Surviving Fournier’s Gangrene Utilizing VAC Veraflo Therapy

Abstract

Background

  • Fournier’s gangrene is a rapid and aggressive form of necrotizing fasciitis of the external genitalia. The reported mortality rate varies, but can range as high as 45%.1
  • Most patients have such a high mortality rate due to multisystem organ failure that occurs from sepsis.
  • Aggressive surgical debridement needs to be performed.
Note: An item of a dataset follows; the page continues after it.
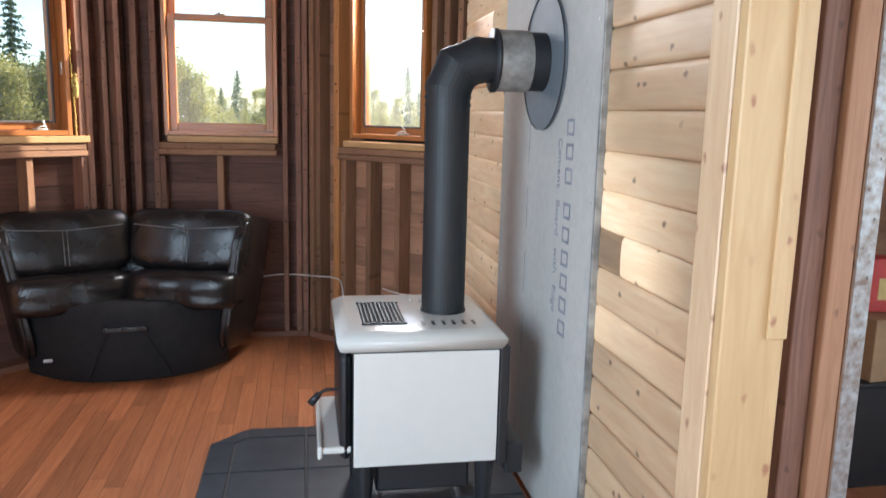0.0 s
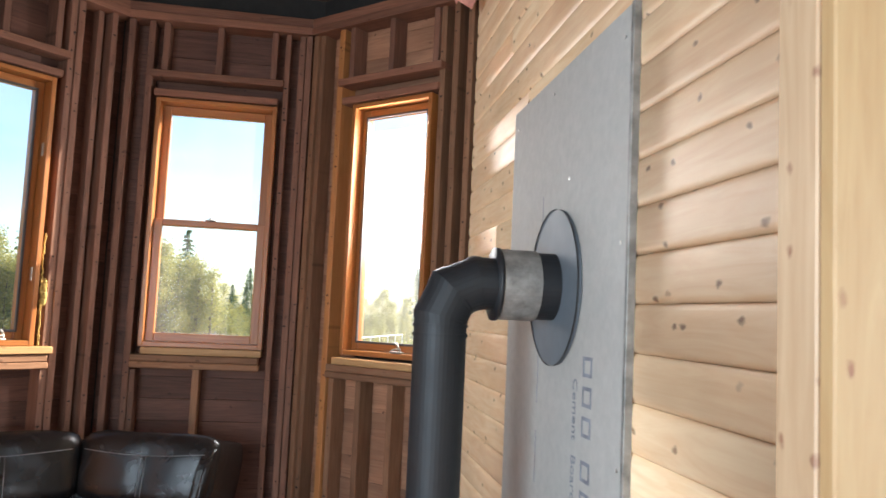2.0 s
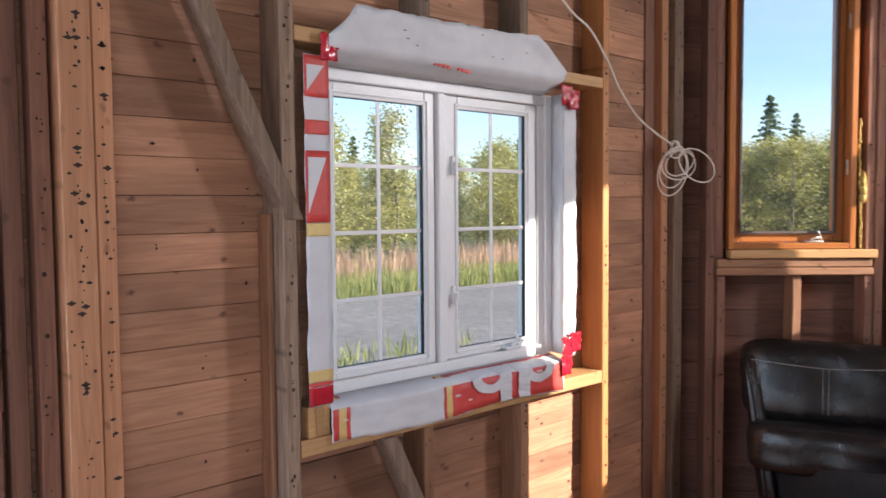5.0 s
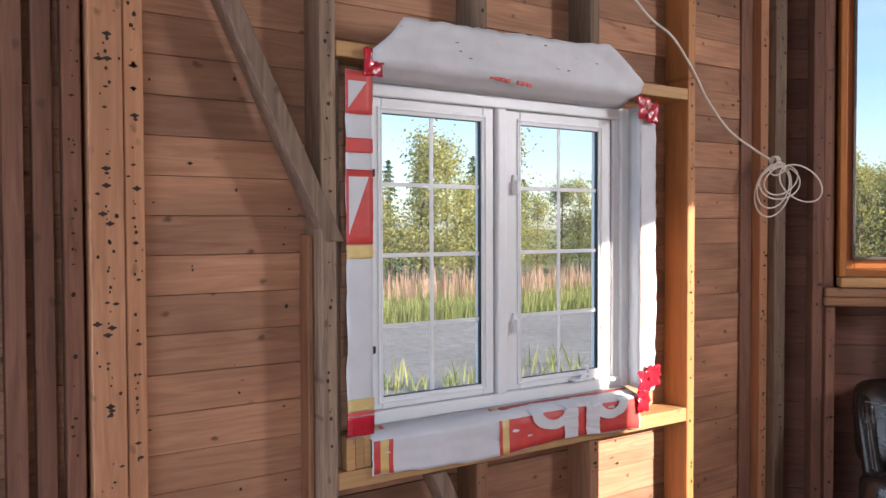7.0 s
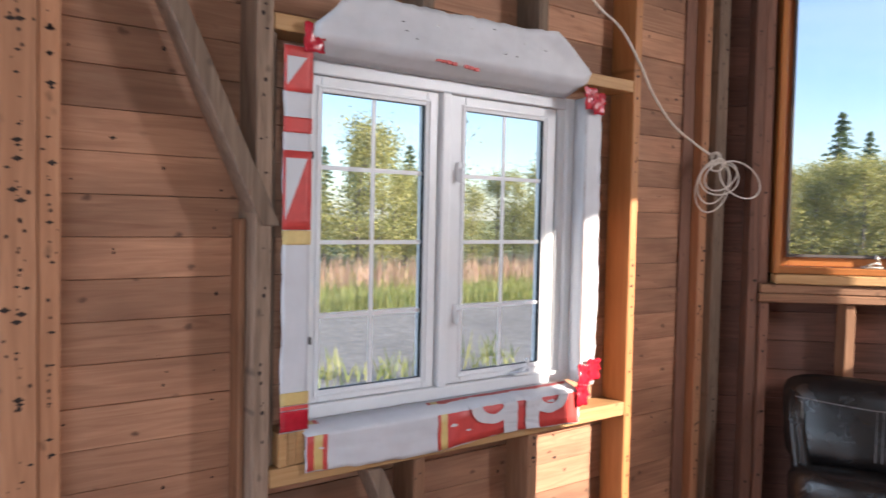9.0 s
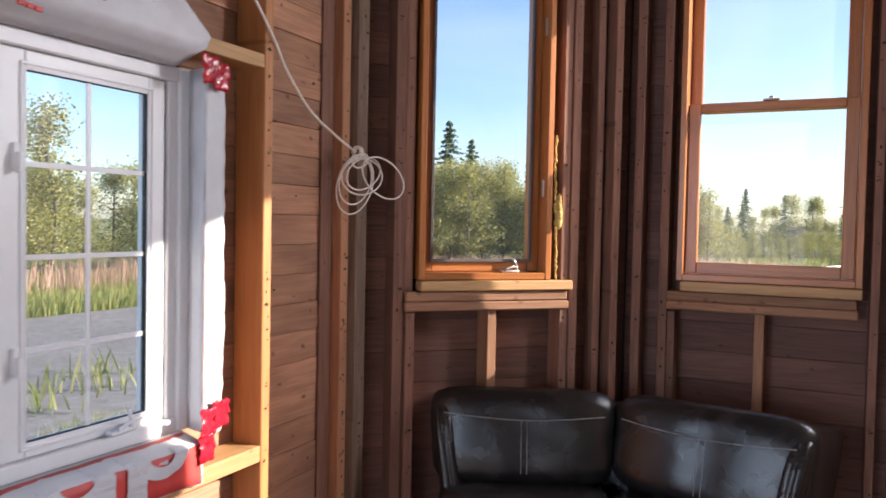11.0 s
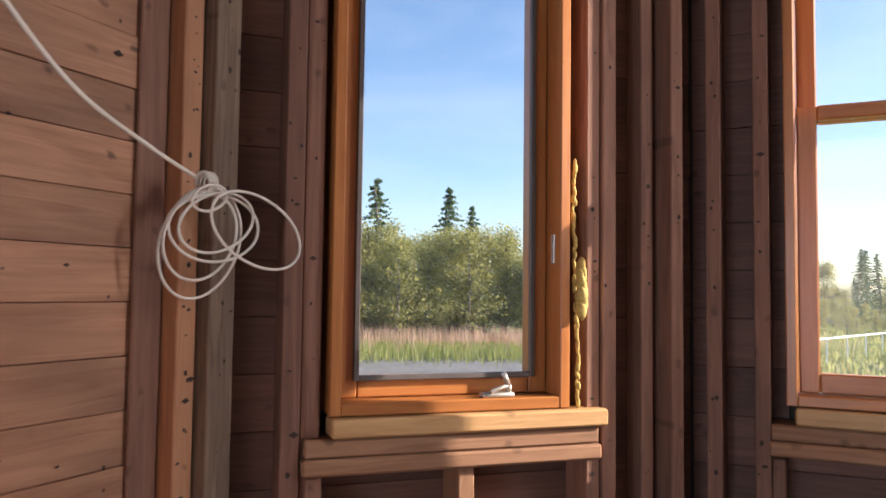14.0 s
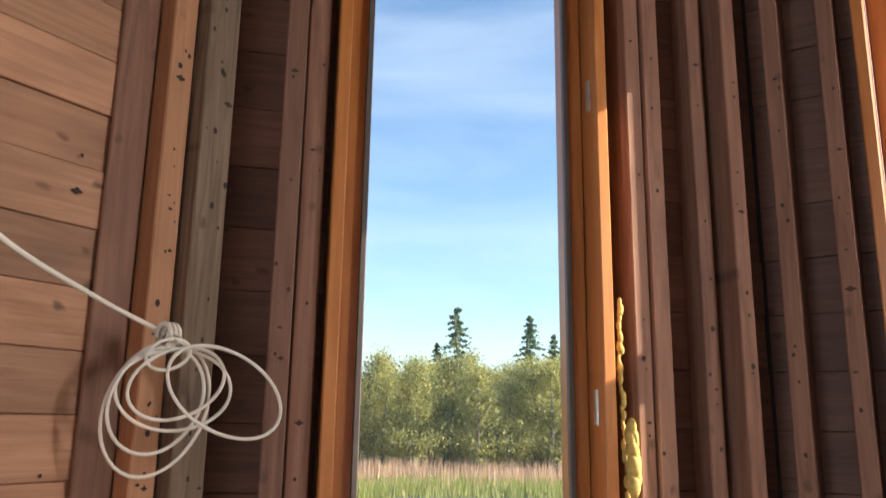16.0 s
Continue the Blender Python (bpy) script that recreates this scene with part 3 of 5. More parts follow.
for a0, a1, mat in ((0.003, 0.023, M_RED), (0.023, 0.049, M_YELLOW), (0.049, 0.062, M_RED), (0.418, 0.428, M_RED), (0.428, 0.452, M_YELLOW), (0.452, 0.992, M_RED)):
    on_bottom(a0, a1, 0.02, 0.98, mat, "yellow_print" if mat is M_YELLOW else "red_print")


def letter_on_flap(points, widths):
    """A broad stroke of the large printed mark, laid on the hanging flap."""
    bm = bmesh.new()
    vs = []
    for (u, z), (du, dz) in zip(points, widths):
        row = []
        for s in (-0.5, 0.5):
            uu, zz = u + s * du, z + s * dz
            p = Vector(bottom_flap((uu - 2.527) / 1.19, min(1.0, max(0.03, (1.036 - zz) / (1.036 - LOW)))))
            row.append(bm.verts.new(p - Vector((0, 0.0105, 0))))
        vs.append(row)
    for p, q in zip(vs, vs[1:]):
        bm.faces.new((p[0], q[0], q[1], p[1]))
    bm.normal_update()
    bmesh.ops.solidify(bm, geom=bm.faces[:], thickness=0.0008)
    bmesh.ops.recalc_face_normals(bm, faces=bm.faces[:])
    part("white_print", bm, M_WRAP, wrap)


for cu_, cz_, rad in ((3.268, 1.02, 0.082), (3.548, 1.02, 0.074)):
    arc = [radians(180 + 9 * k) for k in range(21)]
    letter_on_flap([(cu_ + rad * math.cos(a), cz_ + 0.75 * rad * math.sin(a)) for a in arc], [(0.052 * math.cos(a), 0.036 * math.sin(a)) for a in arc])
for u in (3.347, 3.456):
    zs = [1.03 - 0.0135 * k for k in range(11)]
    letter_on_flap([(u, z) for z in zs], [(0.068, 0)] * 11)
# print on the left flap
for z0, z1, mat in ((2.03, 2.162, M_RED), (1.912, 1.957, M_RED), (1.63, 1.86, M_RED), (1.586, 1.628, M_YELLOW), (1.112, 1.15, M_YELLOW), (1.098, 1.11, M_RED), (1.035, 1.095, M_TAPE)):
    part("red_print" if mat is not M_YELLOW else "yellow_print", sheet(lambda a, b: (2.441 + 0.092 * a + wob(b * 2, a, 0.004), -0.0165 + wob(a, b * 3, 0.004), z0 + (z1 - z0) * b), 4, 8, 0.001), mat, wrap, "", True)
def triangle(u0, z0, u1, z1):
    bm = bmesh.new()
    vs = [bm.verts.new(p) for p in ((u0, -0.0225, z0), (u0, -0.0225, z1), (u1, -0.0225, z1))]
    bm.faces.new(vs)
    bm.normal_update()
    bmesh.ops.solidify(bm, geom=bm.faces[:], thickness=0.001)
    bmesh.ops.recalc_face_normals(bm, faces=bm.faces[:])
    part("white_print", bm, M_WRAP, wrap)
triangle(2.447, 1.66, 2.515, 1.838)
triangle(2.447, 2.046, 2.51, 2.13)
for u, z in ((2.53, 2.195), (3.72, 2.15), (3.765, 2.135), (3.725, 1.075), (3.78, 1.09), (3.72, 0.995)):
    part("red_tape", sheet(lambda a, b: (u - 0.03 + 0.065 * a + wob(a + z, b, 0.02), -0.024 + wob(a * 2, b * 2 + u, 0.03), z - 0.045 + 0.085 * b + wob(a * 3, b, 0.02)), 8, 8, 0.001), M_TAPE, wrap, "crumpled shiny red tape", True)
for k in range(7):
    part("printed_line", box(2.98 + 0.022 * k + (0.03 if k > 3 else 0), 2.998 + 0.022 * k + (0.03 if k > 3 else 0), -0.004 - 0.012, -0.0145 - 0.01, 2.188 - 0.002 * k, 2.199 - 0.002 * k), M_RED, wrap)
rs = random.Random(3)
for k in range(14):
    a = rs.random()
    u, v, z = top_flap(a, rs.uniform(0.45, 0.92))
    part("staple", box(u - 0.005, u + 0.005, v - 0.006, v - 0.002, z - 0.001, z + 0.001), M_STAPLE if k % 2 else M_BLACK, wrap)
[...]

The resulting large tissue defects usually remain on an already compromised body.

Purpose

  • As a wound care coordinator for a 150 bed hospital in a rural area, this case study is meant to share my experience in the management of this deadly infection and its aftermath of tissue destruction using a picture diary.

Methods

  • Negative pressure wound therapy with instillation and dwell time (NPWTi-d)* was applied to the wounds on Day 4 after the initial surgical debridement.
    • Normal saline was instilled at 3 wound locations and allowed to dwell for 2-minutes, with 2-hour cycles at continuous -125 mmHg.
    • For extensive cleansing of thick exudate and wound debris, reticulated open cell foam dressings with through holes (ROCF-CC)† were used.
    • For continued cleansing of smaller debris and medium-to-light exudate, NPWTi-d was applied with standard foam dressings (ROCF-V)‡.
    • NPWTi-d dressings were changed every 2-3 days, or as necessary.
  • Systemic antibiotics were administered for infection control.
  • The midline abdominal wound was managed with conventional NPWT§ at -150 mmHg using polyvinyl alcohol foam dressings** and closed by secondary intention.
  • The wounds on the left flank, right groin, penis, and scrotum were closed using split thickness skin grafts (STSG) from the left thigh. Conventional NPWT was applied to bolster the grafts over the left flank (-75 mmHg) and right groin (-125 mmHg).
  • The penis and scrotum wounds were managed using bacitracin solution-soaked gauze with a foam dressing.

Case Presentation

  • The patient was a 67-year-old male, who presented to emergency room 1 week after undergoing robotic hernia repair. Purulent drainage was exuding from the midline incision and pain was radiating from the abdomen to groin.
  • The patient was taken to the operating room for surgical exploration and mesh removal after a CT scan showed evidence of infection. An infected hematoma was discovered, and the patient was taken to intesive care unit on a ventilator.
  • The patient continually got worse with a climbing white blood cell count, worsening kidney function, and general worsening anasarca. The patient remained on ventilator support, required continuous renal replacement therapy, and was administered multiple intravenous antibiotics. Enteral feeding was attempted.
  • I was consulted for moisture-related skin damage to scrotum, which within 2 days became necrotic with crepitus. Urology was consulted and patient was taken to operating room for aggressive debridement at multiple sites due to necrotizing fasciitis (Figures 1A, 2A).
  • NPWTi-d was initiated to manage the wound exudate output of 3000cc/day. Total parenteral nutrition was implemented.
  • The patient became more stable and tissue granulation occurred rapidly with use of NPWTi-d (Figures 1B-1E and Figures 2B-2C).
  • STSGs were applied to all wound sites (Figures IF, 2D). Graft adhesion was at 100% within 10 days of application.
  • The patient was discharged to a rehabilitation facility for continued management of his closed wounds.

Conclusions

  • Early recognition and aggressive treatment is key to having a positive outcome for this type of patient, no matter where they may be receiving treatment.

Reference
1. Spirnak JP, Resnick MI, Hampel N, Persky L; Fournier’s gangrene: report of 20 patients. J Urol. 1984; 131 (2): 289-91.